Items from a data source
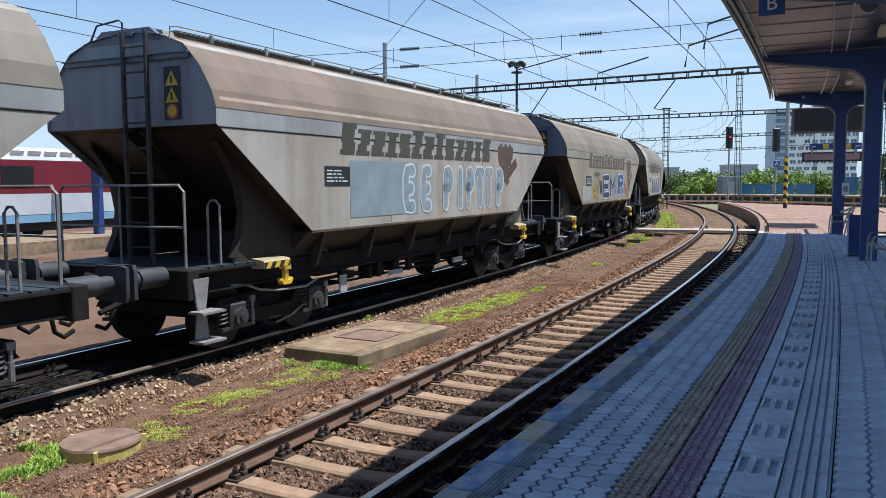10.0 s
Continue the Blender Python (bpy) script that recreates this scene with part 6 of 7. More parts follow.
signal(24.74, 74.0, 0.2, 7.16, True)
signal(26.64, 68.0, 0.45, 6.6, False)
sa = thing("letter_sign", "square blue sign with white letter A on a post", "sign", m=Matrix.Translation((26.55, 67.6, 3.64)))
part("plate", Build().box(-0.26, 0.26, -0.02, 0.02, -0.26, 0.26, bevel=0.01).mesh("plate", SIGNBLUE), sa)
letters("A", 0.42, M["white"], sa, pose(0, -0.022, 0, 90, 0, 0))
part("clip", Build().box(-0.05, 0.12, 0.02, 0.35, -0.05, 0.05).mesh("clip", M["galv"]), sa)

# ---------------------------------------------------------------- overhead line


def gantry(p, q, n):
    t = thing("line_gantry", "grey steel lattice gantry across the tracks", "gantry", "overhead line gantries")
    p, q = Vector(p), Vector(q)
    part("beam", lattice(Build(), p, q, 0.3, 0.28, n).mesh("beam", M["mast"]), t, "lattice beam")
    for e in (p, q):
        part("mast", lattice(Build(), (e.x, e.y, -0.55), (e.x, e.y, e.z + 0.3), 0.3, 0.3, 12, 0.03).mesh("mast", M["mast"]), t, "lattice mast")
    for f in (0.2, 0.42, 0.64, 0.86):
        c = p.lerp(q, f)
        part("registration_arm", Build().tube([c + Vector((0, 0, -0.2)), c + Vector((-0.9, 0.5, -1.55))], 0.028, 6).tube([c + Vector((-0.9, 0.5, -1.55)), c + Vector((0.1, 0, -1.75))], 0.02, 6).mesh("registration_arm", M["mast"]), t)
    return t


def on_line(p, q, u):
    return tuple(Vector(p).lerp(Vector(q), u))


gantry(on_line((-0.58, 46.52, 7.4), (13.82, 38.39, 7.4), -0.4), on_line((-0.58, 46.52, 7.4), (13.82, 38.39, 7.4), 1.45), 44)
gantry(on_line((8.32, 69.25, 7.4), (23.83, 61.28, 7.4), -0.5), on_line((8.32, 69.25, 7.4), (23.83, 61.28, 7.4), 1.6), 46)
gantry(on_line((20.37, 103.3, 7.4), (35.07, 90.05, 7.4), -0.6), on_line((20.37, 103.3, 7.4), (35.07, 90.05, 7.4), 1.5), 46)
gantry(on_line((35.25, 149.4, 7.4), (44.1, 134.9, 7.4), -1.2), on_line((35.25, 149.4, 7.4), (44.1, 134.9, 7.4), 2.0), 46)

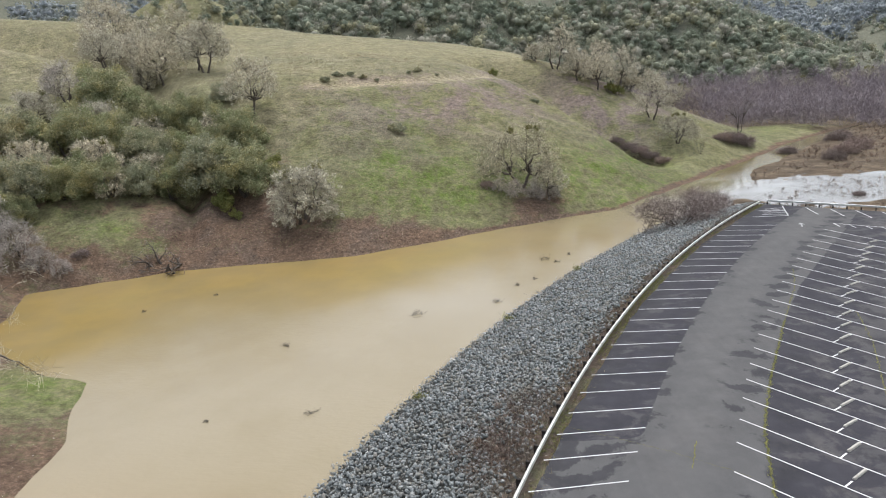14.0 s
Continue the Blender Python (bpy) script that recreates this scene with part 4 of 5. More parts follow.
# the tree on the point, leaning over the water, and its neighbours
def point_tree():
    """Short thick trunk; one bough bends out over the water, the rest carry a twiggy head."""
    g = Growth(61)
    r = g.r

    def grow(pts, radii, sides):
        fine, rad = [], []
        if sides > 3:
            # trunk and boughs sheared sideways to fit the camera's view
            pts = [(p[0] + 0.3 * p[2], p[1], p[2]) for p in pts]
        for i in range(len(pts) - 1):
            for k in range(3):
                t = k / 3
                fine.append(Vector(pts[i]).lerp(Vector(pts[i + 1]), t) + Vector((r.gauss(0, 1), r.gauss(0, 1), r.gauss(0, 1))) * 0.09 * (k > 0))
                rad.append(radii[i] + (radii[i + 1] - radii[i]) * t)
        fine.append(Vector(pts[-1]))
        rad.append(radii[-1])
        vs, fs = tube(fine, rad, sides)
        off = len(g.v)
        g.v += vs
        g.f += [tuple(off + q for q in h) for h in fs]
        return fine

    grow([(0, 0, -0.4), (0.05, 0, 1.2), (0.1, 0, 2.6)], [0.55, 0.45, 0.42], 8)
    a = grow([(0.1, 0, 2.5), (0.9, 0.2, 4.0), (2.3, 0.4, 5.6), (3.4, 0.5, 6.9), (4.7, 0.5, 7.3)], [0.33, 0.28, 0.22, 0.17, 0.13], 6)
    b = grow([(0.1, 0, 2.5), (-1.0, 0.6, 4.6), (-1.4, 1.4, 7.0), (-2.4, 1.8, 9.0)], [0.3, 0.24, 0.16, 0.08], 6)
    c = grow([(-1.0, 0.6, 4.6), (-3.2, -0.4, 5.9), (-5.4, 0.2, 7.4)], [0.2, 0.13, 0.06], 5)
    d = grow([(0.9, 0.2, 4.0), (0.4, 1.6, 6.5), (1.0, 2.2, 8.6), (0.6, 2.6, 10.0)], [0.2, 0.15, 0.09, 0.05], 5)
    e = grow([(4.7, 0.5, 7.3), (6.3, 0.6, 6.5), (8.2, 0.9, 5.3)], [0.1, 0.06, 0.02], 4)
    tips = []
    for path, n, reach in ((a, 7, 1.6), (b, 16, 2.2), (c, 14, 2.0), (d, 16, 2.2), (e, 4, 0.9)):
        for _ in range(n):
            q = path[r.randrange(len(path) // 2, len(path))]
            w = q + Vector((r.gauss(0, 1), r.gauss(0, 1), r.gauss(0.35, 0.7))) * reach * 0.75
            grow([q, q.lerp(w, 0.5) + Vector((r.gauss(0, .2), r.gauss(0, .2), r.gauss(0, .2))), w], [0.055, 0.035, 0.012], 3)
            tips.append(w)
    top = new("oak_tree")
    tagged(top, "bare crooked oak leaning over the muddy point", "tree")
    mesh_part("trunk", g.wood_mesh("trunk", M_BARK), top)
    v, f = twig_cloud(r, tips, 30, 0.9, 1.1, 0.014, 0.3, 0.1)
    mesh_part("twig_crown", raw_mesh("twig_crown", v, f, M_PALETWIG), top)
    return top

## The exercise
Repeat the data exactly, dropping every picture it holds.

## Answer to the problem
10.0 s
Continue the Blender Python (bpy) script that recreates this scene with part 6 of 7. More parts follow.
signal(24.74, 74.0, 0.2, 7.16, True)
signal(26.64, 68.0, 0.45, 6.6, False)
sa = thing("letter_sign", "square blue sign with white letter A on a post", "sign", m=Matrix.Translation((26.55, 67.6, 3.64)))
part("plate", Build().box(-0.26, 0.26, -0.02, 0.02, -0.26, 0.26, bevel=0.01).mesh("plate", SIGNBLUE), sa)
letters("A", 0.42, M["white"], sa, pose(0, -0.022, 0, 90, 0, 0))
part("clip", Build().box(-0.05, 0.12, 0.02, 0.35, -0.05, 0.05).mesh("clip", M["galv"]), sa)

# ---------------------------------------------------------------- overhead line


def gantry(p, q, n):
    t = thing("line_gantry", "grey steel lattice gantry across the tracks", "gantry", "overhead line gantries")
    p, q = Vector(p), Vector(q)
    part("beam", lattice(Build(), p, q, 0.3, 0.28, n).mesh("beam", M["mast"]), t, "lattice beam")
    for e in (p, q):
        part("mast", lattice(Build(), (e.x, e.y, -0.55), (e.x, e.y, e.z + 0.3), 0.3, 0.3, 12, 0.03).mesh("mast", M["mast"]), t, "lattice mast")
    for f in (0.2, 0.42, 0.64, 0.86):
        c = p.lerp(q, f)
        part("registration_arm", Build().tube([c + Vector((0, 0, -0.2)), c + Vector((-0.9, 0.5, -1.55))], 0.028, 6).tube([c + Vector((-0.9, 0.5, -1.55)), c + Vector((0.1, 0, -1.75))], 0.02, 6).mesh("registration_arm", M["mast"]), t)
    return t


def on_line(p, q, u):
    return tuple(Vector(p).lerp(Vector(q), u))


gantry(on_line((-0.58, 46.52, 7.4), (13.82, 38.39, 7.4), -0.4), on_line((-0.58, 46.52, 7.4), (13.82, 38.39, 7.4), 1.45), 44)
gantry(on_line((8.32, 69.25, 7.4), (23.83, 61.28, 7.4), -0.5), on_line((8.32, 69.25, 7.4), (23.83, 61.28, 7.4), 1.6), 46)
gantry(on_line((20.37, 103.3, 7.4), (35.07, 90.05, 7.4), -0.6), on_line((20.37, 103.3, 7.4), (35.07, 90.05, 7.4), 1.5), 46)
gantry(on_line((35.25, 149.4, 7.4), (44.1, 134.9, 7.4), -1.2), on_line((35.25, 149.4, 7.4), (44.1, 134.9, 7.4), 2.0), 46)

14.0 s
Continue the Blender Python (bpy) script that recreates this scene with part 4 of 5. More parts follow.
# the tree on the point, leaning over the water, and its neighbours
def point_tree():
    """Short thick trunk; one bough bends out over the water, the rest carry a twiggy head."""
    g = Growth(61)
    r = g.r

    def grow(pts, radii, sides):
        fine, rad = [], []
        if sides > 3:
            # trunk and boughs sheared sideways to fit the camera's view
            pts = [(p[0] + 0.3 * p[2], p[1], p[2]) for p in pts]
        for i in range(len(pts) - 1):
            for k in range(3):
                t = k / 3
                fine.append(Vector(pts[i]).lerp(Vector(pts[i + 1]), t) + Vector((r.gauss(0, 1), r.gauss(0, 1), r.gauss(0, 1))) * 0.09 * (k > 0))
                rad.append(radii[i] + (radii[i + 1] - radii[i]) * t)
        fine.append(Vector(pts[-1]))
        rad.append(radii[-1])
        vs, fs = tube(fine, rad, sides)
        off = len(g.v)
        g.v += vs
        g.f += [tuple(off + q for q in h) for h in fs]
        return fine

    grow([(0, 0, -0.4), (0.05, 0, 1.2), (0.1, 0, 2.6)], [0.55, 0.45, 0.42], 8)
    a = grow([(0.1, 0, 2.5), (0.9, 0.2, 4.0), (2.3, 0.4, 5.6), (3.4, 0.5, 6.9), (4.7, 0.5, 7.3)], [0.33, 0.28, 0.22, 0.17, 0.13], 6)
    b = grow([(0.1, 0, 2.5), (-1.0, 0.6, 4.6), (-1.4, 1.4, 7.0), (-2.4, 1.8, 9.0)], [0.3, 0.24, 0.16, 0.08], 6)
    c = grow([(-1.0, 0.6, 4.6), (-3.2, -0.4, 5.9), (-5.4, 0.2, 7.4)], [0.2, 0.13, 0.06], 5)
    d = grow([(0.9, 0.2, 4.0), (0.4, 1.6, 6.5), (1.0, 2.2, 8.6), (0.6, 2.6, 10.0)], [0.2, 0.15, 0.09, 0.05], 5)
    e = grow([(4.7, 0.5, 7.3), (6.3, 0.6, 6.5), (8.2, 0.9, 5.3)], [0.1, 0.06, 0.02], 4)
    tips = []
    for path, n, reach in ((a, 7, 1.6), (b, 16, 2.2), (c, 14, 2.0), (d, 16, 2.2), (e, 4, 0.9)):
        for _ in range(n):
            q = path[r.randrange(len(path) // 2, len(path))]
            w = q + Vector((r.gauss(0, 1), r.gauss(0, 1), r.gauss(0.35, 0.7))) * reach * 0.75
            grow([q, q.lerp(w, 0.5) + Vector((r.gauss(0, .2), r.gauss(0, .2), r.gauss(0, .2))), w], [0.055, 0.035, 0.012], 3)
            tips.append(w)
    top = new("oak_tree")
    tagged(top, "bare crooked oak leaning over the muddy point", "tree")
    mesh_part("trunk", g.wood_mesh("trunk", M_BARK), top)
    v, f = twig_cloud(r, tips, 30, 0.9, 1.1, 0.014, 0.3, 0.1)
    mesh_part("twig_crown", raw_mesh("twig_crown", v, f, M_PALETWIG), top)
    return top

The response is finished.